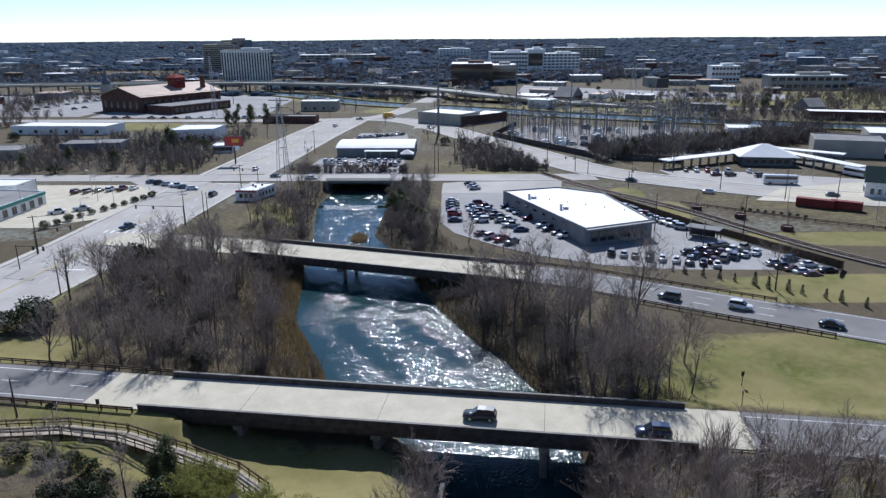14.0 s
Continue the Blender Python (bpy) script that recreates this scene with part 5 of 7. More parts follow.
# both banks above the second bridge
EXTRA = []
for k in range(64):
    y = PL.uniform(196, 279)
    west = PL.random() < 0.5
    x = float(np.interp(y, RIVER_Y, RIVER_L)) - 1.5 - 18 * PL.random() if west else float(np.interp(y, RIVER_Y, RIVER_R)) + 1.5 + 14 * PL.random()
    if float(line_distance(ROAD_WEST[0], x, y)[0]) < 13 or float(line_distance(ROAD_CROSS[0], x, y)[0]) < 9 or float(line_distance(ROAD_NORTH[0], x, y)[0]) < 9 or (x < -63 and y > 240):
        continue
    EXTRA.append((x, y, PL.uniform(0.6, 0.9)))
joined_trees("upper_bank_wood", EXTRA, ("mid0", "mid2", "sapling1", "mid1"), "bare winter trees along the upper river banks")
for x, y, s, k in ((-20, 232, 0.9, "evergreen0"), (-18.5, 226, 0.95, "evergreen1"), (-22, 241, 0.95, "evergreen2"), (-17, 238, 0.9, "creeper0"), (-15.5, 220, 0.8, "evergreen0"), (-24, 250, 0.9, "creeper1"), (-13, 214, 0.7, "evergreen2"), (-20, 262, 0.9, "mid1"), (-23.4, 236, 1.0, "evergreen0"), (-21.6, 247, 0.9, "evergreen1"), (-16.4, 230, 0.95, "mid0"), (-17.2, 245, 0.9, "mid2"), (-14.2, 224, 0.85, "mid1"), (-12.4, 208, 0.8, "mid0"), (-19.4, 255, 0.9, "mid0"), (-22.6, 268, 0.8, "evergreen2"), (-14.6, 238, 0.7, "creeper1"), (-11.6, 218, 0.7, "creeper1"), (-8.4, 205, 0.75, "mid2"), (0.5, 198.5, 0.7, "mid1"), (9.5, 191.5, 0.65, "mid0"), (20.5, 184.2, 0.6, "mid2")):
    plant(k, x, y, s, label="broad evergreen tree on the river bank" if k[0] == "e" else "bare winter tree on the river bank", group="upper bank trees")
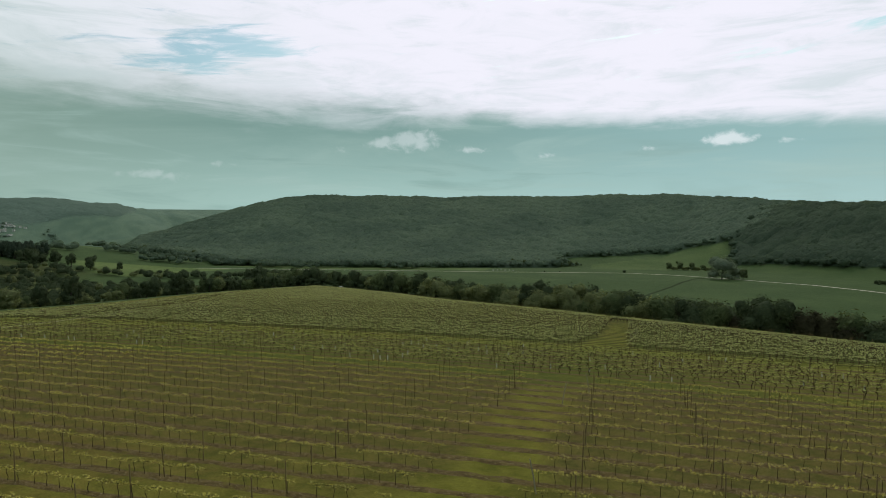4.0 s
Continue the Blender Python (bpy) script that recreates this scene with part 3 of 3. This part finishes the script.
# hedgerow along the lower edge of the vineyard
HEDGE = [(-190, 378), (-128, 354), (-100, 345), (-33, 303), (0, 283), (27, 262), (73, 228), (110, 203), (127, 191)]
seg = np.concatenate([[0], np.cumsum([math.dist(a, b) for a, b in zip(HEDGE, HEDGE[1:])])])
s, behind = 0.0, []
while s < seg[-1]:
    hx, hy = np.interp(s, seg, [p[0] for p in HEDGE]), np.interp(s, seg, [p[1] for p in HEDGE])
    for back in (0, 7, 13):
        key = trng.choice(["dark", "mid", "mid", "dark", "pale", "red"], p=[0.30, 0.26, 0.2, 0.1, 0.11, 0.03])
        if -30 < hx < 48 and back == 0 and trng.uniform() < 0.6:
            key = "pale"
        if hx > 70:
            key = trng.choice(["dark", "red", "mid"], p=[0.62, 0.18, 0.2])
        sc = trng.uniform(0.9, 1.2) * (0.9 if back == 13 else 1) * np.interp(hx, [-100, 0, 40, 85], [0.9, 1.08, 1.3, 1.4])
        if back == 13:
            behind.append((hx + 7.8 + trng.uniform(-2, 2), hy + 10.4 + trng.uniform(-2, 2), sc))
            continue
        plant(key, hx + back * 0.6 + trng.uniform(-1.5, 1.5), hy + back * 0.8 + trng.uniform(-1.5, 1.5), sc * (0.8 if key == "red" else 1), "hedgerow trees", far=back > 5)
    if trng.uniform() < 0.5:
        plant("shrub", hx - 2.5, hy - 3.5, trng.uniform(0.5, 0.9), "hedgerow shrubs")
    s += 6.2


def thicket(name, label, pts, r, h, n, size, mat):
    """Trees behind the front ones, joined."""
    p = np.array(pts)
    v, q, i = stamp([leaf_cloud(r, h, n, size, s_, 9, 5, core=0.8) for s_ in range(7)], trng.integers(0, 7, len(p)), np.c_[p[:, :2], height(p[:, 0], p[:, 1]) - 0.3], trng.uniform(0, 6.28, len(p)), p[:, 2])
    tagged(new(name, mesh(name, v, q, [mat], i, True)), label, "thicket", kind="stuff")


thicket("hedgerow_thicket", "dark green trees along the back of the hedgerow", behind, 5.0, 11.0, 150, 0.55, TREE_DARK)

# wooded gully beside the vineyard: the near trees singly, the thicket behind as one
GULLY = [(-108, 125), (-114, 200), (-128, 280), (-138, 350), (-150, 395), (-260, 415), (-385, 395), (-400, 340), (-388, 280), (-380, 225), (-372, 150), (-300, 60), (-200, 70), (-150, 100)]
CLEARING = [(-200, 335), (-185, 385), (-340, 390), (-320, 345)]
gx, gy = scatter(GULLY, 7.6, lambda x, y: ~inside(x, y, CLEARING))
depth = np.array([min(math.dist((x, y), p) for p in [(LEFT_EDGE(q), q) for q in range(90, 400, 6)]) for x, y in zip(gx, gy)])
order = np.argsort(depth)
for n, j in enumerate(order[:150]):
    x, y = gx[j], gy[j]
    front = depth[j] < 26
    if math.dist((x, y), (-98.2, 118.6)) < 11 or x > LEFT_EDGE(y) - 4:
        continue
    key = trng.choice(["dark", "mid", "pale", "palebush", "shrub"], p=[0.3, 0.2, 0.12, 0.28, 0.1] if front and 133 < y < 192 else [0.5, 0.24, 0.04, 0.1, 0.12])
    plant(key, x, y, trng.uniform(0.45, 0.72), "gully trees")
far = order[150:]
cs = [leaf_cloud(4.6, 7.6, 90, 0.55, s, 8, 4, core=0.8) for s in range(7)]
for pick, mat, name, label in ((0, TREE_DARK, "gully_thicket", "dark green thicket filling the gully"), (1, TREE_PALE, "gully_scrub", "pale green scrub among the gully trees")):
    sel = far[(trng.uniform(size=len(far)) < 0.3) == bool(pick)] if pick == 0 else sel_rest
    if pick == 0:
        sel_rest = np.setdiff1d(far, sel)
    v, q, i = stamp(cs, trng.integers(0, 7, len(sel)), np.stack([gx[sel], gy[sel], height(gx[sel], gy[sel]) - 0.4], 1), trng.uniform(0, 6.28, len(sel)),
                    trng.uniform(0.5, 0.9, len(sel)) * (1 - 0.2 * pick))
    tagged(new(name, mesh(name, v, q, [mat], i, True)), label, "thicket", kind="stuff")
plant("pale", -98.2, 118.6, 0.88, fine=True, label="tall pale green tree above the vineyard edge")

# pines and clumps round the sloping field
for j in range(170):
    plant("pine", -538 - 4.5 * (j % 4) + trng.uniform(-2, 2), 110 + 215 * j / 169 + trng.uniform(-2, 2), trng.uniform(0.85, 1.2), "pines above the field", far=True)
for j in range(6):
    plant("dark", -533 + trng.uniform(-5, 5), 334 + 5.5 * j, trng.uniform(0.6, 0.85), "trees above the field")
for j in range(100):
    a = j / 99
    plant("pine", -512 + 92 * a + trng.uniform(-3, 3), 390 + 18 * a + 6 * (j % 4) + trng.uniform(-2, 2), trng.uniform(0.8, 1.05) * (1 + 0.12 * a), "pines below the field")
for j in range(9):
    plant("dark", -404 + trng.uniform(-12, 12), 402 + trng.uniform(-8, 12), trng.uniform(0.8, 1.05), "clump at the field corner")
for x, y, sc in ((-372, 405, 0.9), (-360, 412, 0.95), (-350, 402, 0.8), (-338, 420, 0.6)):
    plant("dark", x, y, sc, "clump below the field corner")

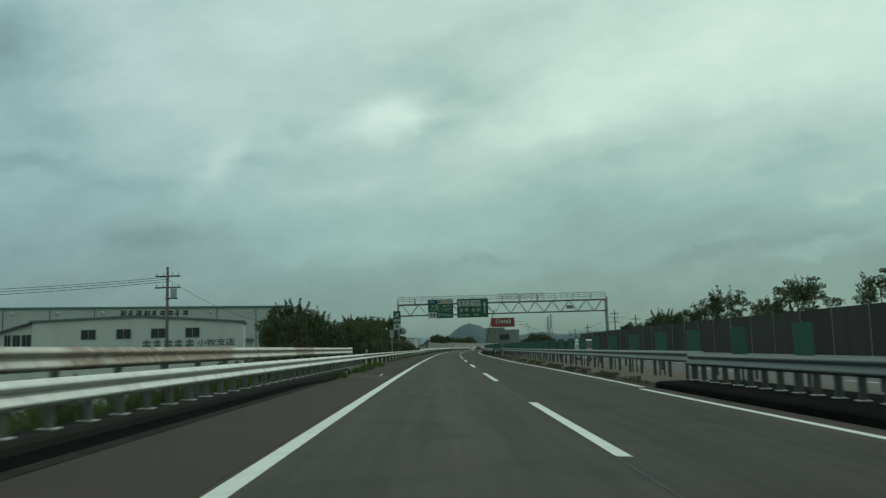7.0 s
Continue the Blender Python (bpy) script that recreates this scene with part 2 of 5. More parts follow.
* * * *
REQUEST: List each line of the entries that holds the string "More".

OUTPUT OF THE EXERCISE:
Continue the Blender Python (bpy) script that recreates this scene with part 5 of 7. More parts follow.
Continue the Blender Python (bpy) script that recreates this scene with part 2 of 5. More parts follow.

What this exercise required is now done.